[begin Source data]

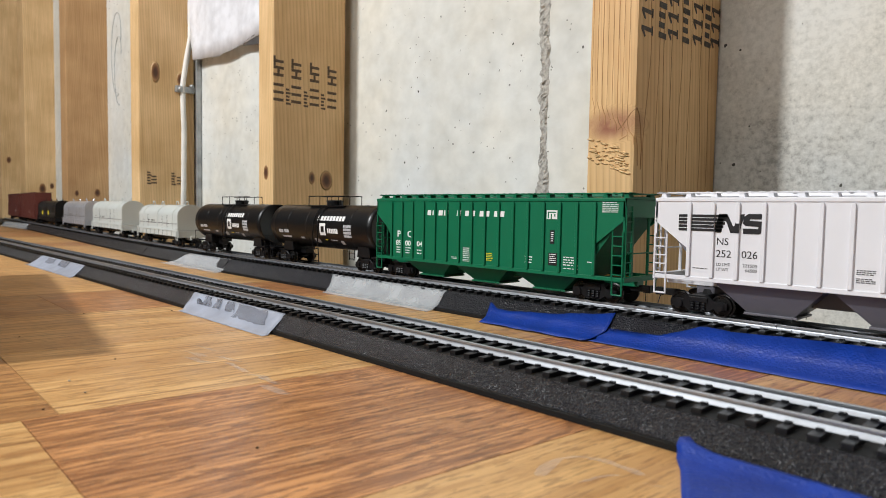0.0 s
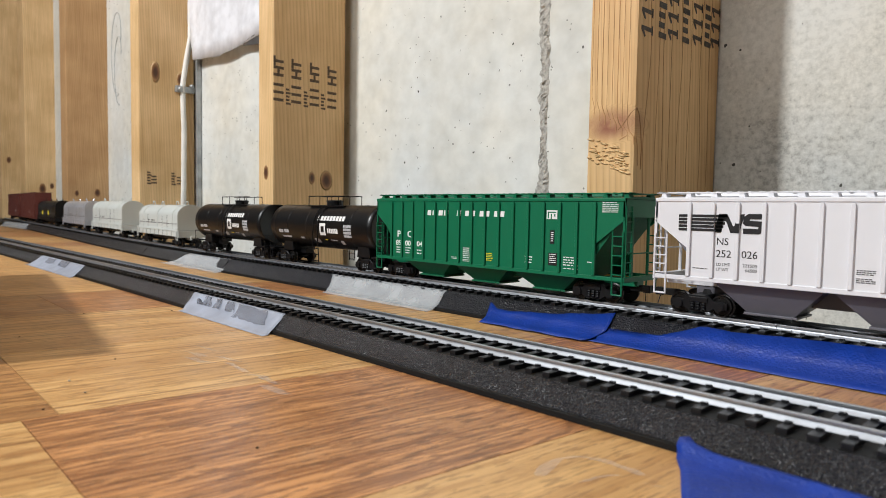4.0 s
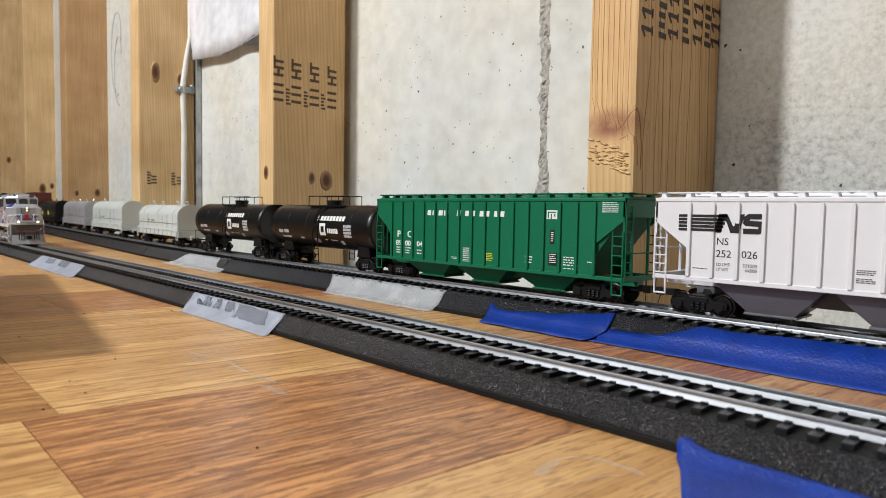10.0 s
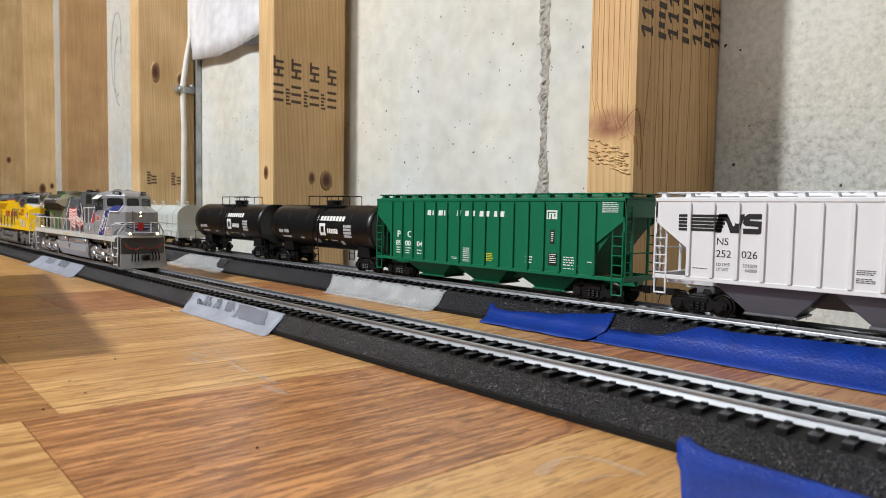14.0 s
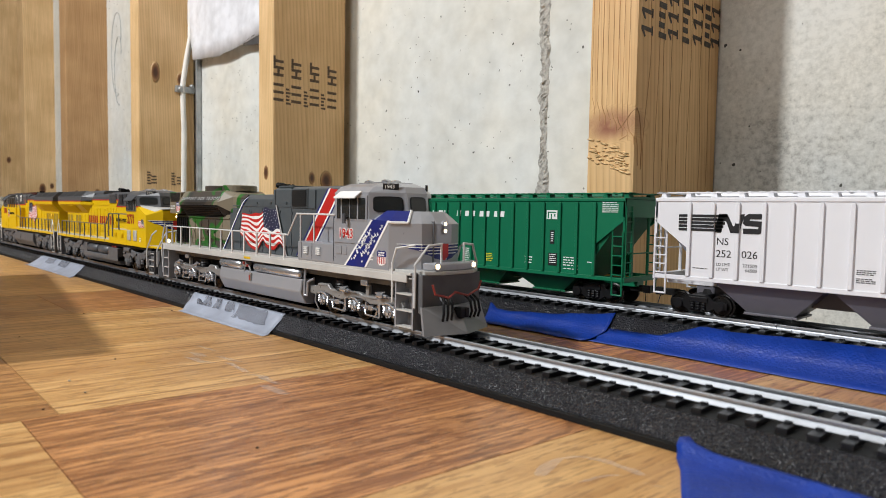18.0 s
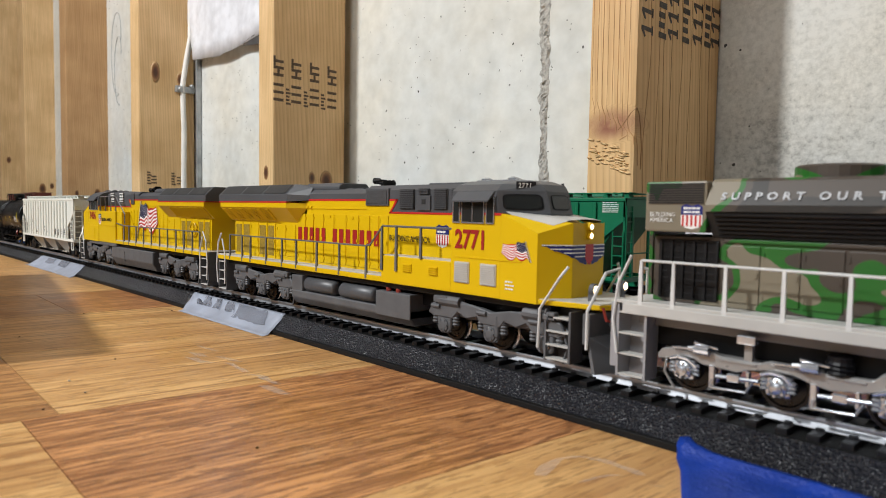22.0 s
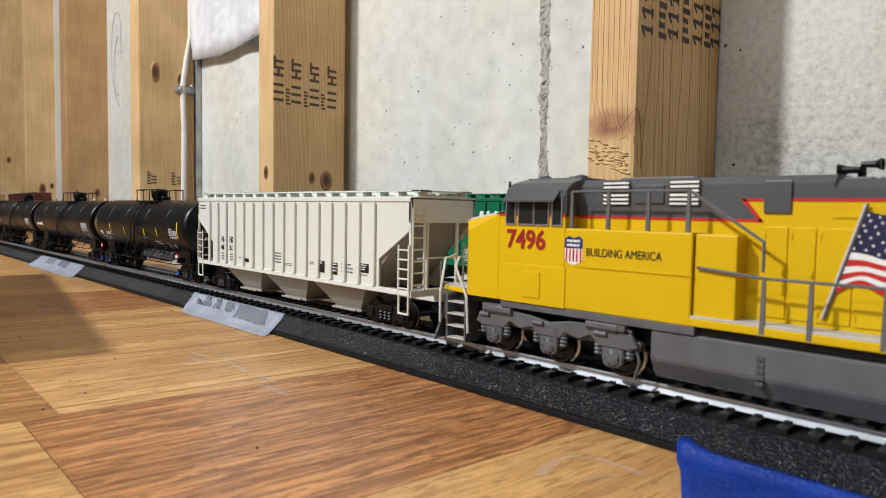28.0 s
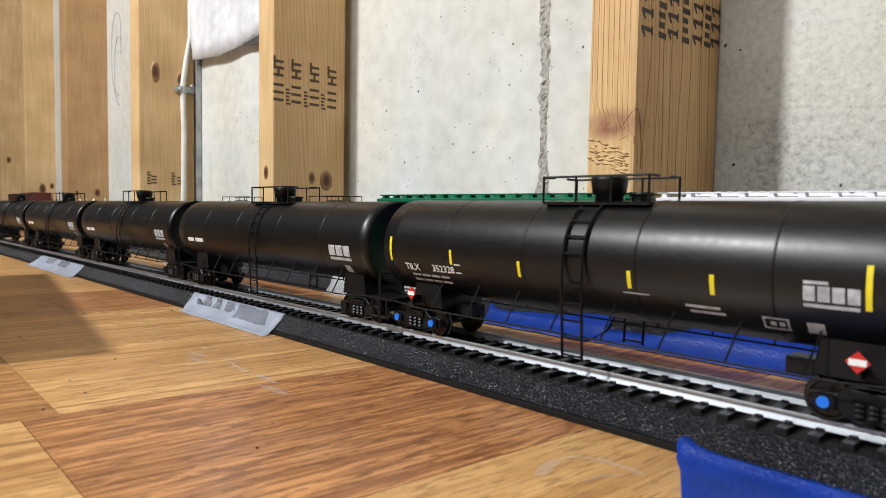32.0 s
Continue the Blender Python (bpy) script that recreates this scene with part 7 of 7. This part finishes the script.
CABLE = mat("white_cable_sheath", (0.75, 0.74, 0.7), 0.5, vary=0.06)
STEEL = mat("dull_galvanised_steel", (0.4, 0.42, 0.43), 0.45, 0.6, vary=0.25, scale=60)
SHEET_WHITE = mat("crinkled_white_sheet", (0.7, 0.72, 0.77), 0.6, vary=0.14, scale=45, bump=0.8, bump_scale=90)
pencil_loops()
wall_fittings()
lay_planks()


# ---------------------------------------------------------------- movement
# how far the train has come along its straight track, in metres; nought at 19 s
RUN = [(0.0, -1.726), (4.5, -1.294), (8.5, -0.910), (9.0, -0.862), (10.0, -0.766), (11.0, -0.671), (12.0, -0.579), (13.0, -0.491), (14.0, -0.406),
       (14.5, -0.365), (15.5, -0.284), (16.5, -0.203), (17.0, -0.162), (17.5, -0.121), (18.0, -0.081), (18.5, -0.040), (19.0, 0.0), (19.5, 0.0405),
       (20.0, 0.082), (20.5, 0.1225), (21.0, 0.163), (21.5, 0.2025), (22.0, 0.2425), (22.5, 0.281), (23.0, 0.3195), (23.5, 0.357), (24.0, 0.392),
       (24.5, 0.4265), (25.0, 0.461), (25.5, 0.4955), (26.5, 0.566), (27.5, 0.639), (28.0, 0.675), (28.5, 0.711), (29.0, 0.748), (29.5, 0.788),
       (30.0, 0.831), (30.5, 0.880), (31.0, 0.930), (31.5, 0.982), (32.0, 1.034)]


def motions():
    for ob in MOVERS:
        at = ob.matrix_world.translation.copy()
        walk(ob, [(t, Matrix.Translation((at.x + s, at.y, at.z))) for t, s in RUN])
    # wheels roll without slipping, a fifth of a turn from row to row
    for w, r in SPINNERS:
        at, step, rows = w.location.copy(), 2 * math.pi * r * MM / 5, []
        for (t0, s0), (t1, s1) in zip(RUN[:-1], RUN[1:]):
            n = max(1, math.ceil((s1 - s0) / step))
            for k in range(n):
                rows.append((t0 + (t1 - t0) * k / n, (s0 + (s1 - s0) * k / n) / (r * MM)))
        rows.append((RUN[-1][0], RUN[-1][1] / (r * MM)))
        walk(w, [(t, Matrix.Translation(at) @ Matrix.Rotation(a, 4, "Y")) for t, a in rows])


motions()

[end Source data]

* **Required task**
Reproduce the data verbatim. Do not carry any picture into the copy.

* **The response**
0.0 s
4.0 s
10.0 s
14.0 s
18.0 s
22.0 s
28.0 s
32.0 s
Continue the Blender Python (bpy) script that recreates this scene with part 7 of 7. This part finishes the script.
CABLE = mat("white_cable_sheath", (0.75, 0.74, 0.7), 0.5, vary=0.06)
STEEL = mat("dull_galvanised_steel", (0.4, 0.42, 0.43), 0.45, 0.6, vary=0.25, scale=60)
SHEET_WHITE = mat("crinkled_white_sheet", (0.7, 0.72, 0.77), 0.6, vary=0.14, scale=45, bump=0.8, bump_scale=90)
pencil_loops()
wall_fittings()
lay_planks()


# ---------------------------------------------------------------- movement
# how far the train has come along its straight track, in metres; nought at 19 s
RUN = [(0.0, -1.726), (4.5, -1.294), (8.5, -0.910), (9.0, -0.862), (10.0, -0.766), (11.0, -0.671), (12.0, -0.579), (13.0, -0.491), (14.0, -0.406),
       (14.5, -0.365), (15.5, -0.284), (16.5, -0.203), (17.0, -0.162), (17.5, -0.121), (18.0, -0.081), (18.5, -0.040), (19.0, 0.0), (19.5, 0.0405),
       (20.0, 0.082), (20.5, 0.1225), (21.0, 0.163), (21.5, 0.2025), (22.0, 0.2425), (22.5, 0.281), (23.0, 0.3195), (23.5, 0.357), (24.0, 0.392),
       (24.5, 0.4265), (25.0, 0.461), (25.5, 0.4955), (26.5, 0.566), (27.5, 0.639), (28.0, 0.675), (28.5, 0.711), (29.0, 0.748), (29.5, 0.788),
       (30.0, 0.831), (30.5, 0.880), (31.0, 0.930), (31.5, 0.982), (32.0, 1.034)]


def motions():
    for ob in MOVERS:
        at = ob.matrix_world.translation.copy()
        walk(ob, [(t, Matrix.Translation((at.x + s, at.y, at.z))) for t, s in RUN])
    # wheels roll without slipping, a fifth of a turn from row to row
    for w, r in SPINNERS:
        at, step, rows = w.location.copy(), 2 * math.pi * r * MM / 5, []
        for (t0, s0), (t1, s1) in zip(RUN[:-1], RUN[1:]):
            n = max(1, math.ceil((s1 - s0) / step))
            for k in range(n):
                rows.append((t0 + (t1 - t0) * k / n, (s0 + (s1 - s0) * k / n) / (r * MM)))
        rows.append((RUN[-1][0], RUN[-1][1] / (r * MM)))
        walk(w, [(t, Matrix.Translation(at) @ Matrix.Rotation(a, 4, "Y")) for t, a in rows])


motions()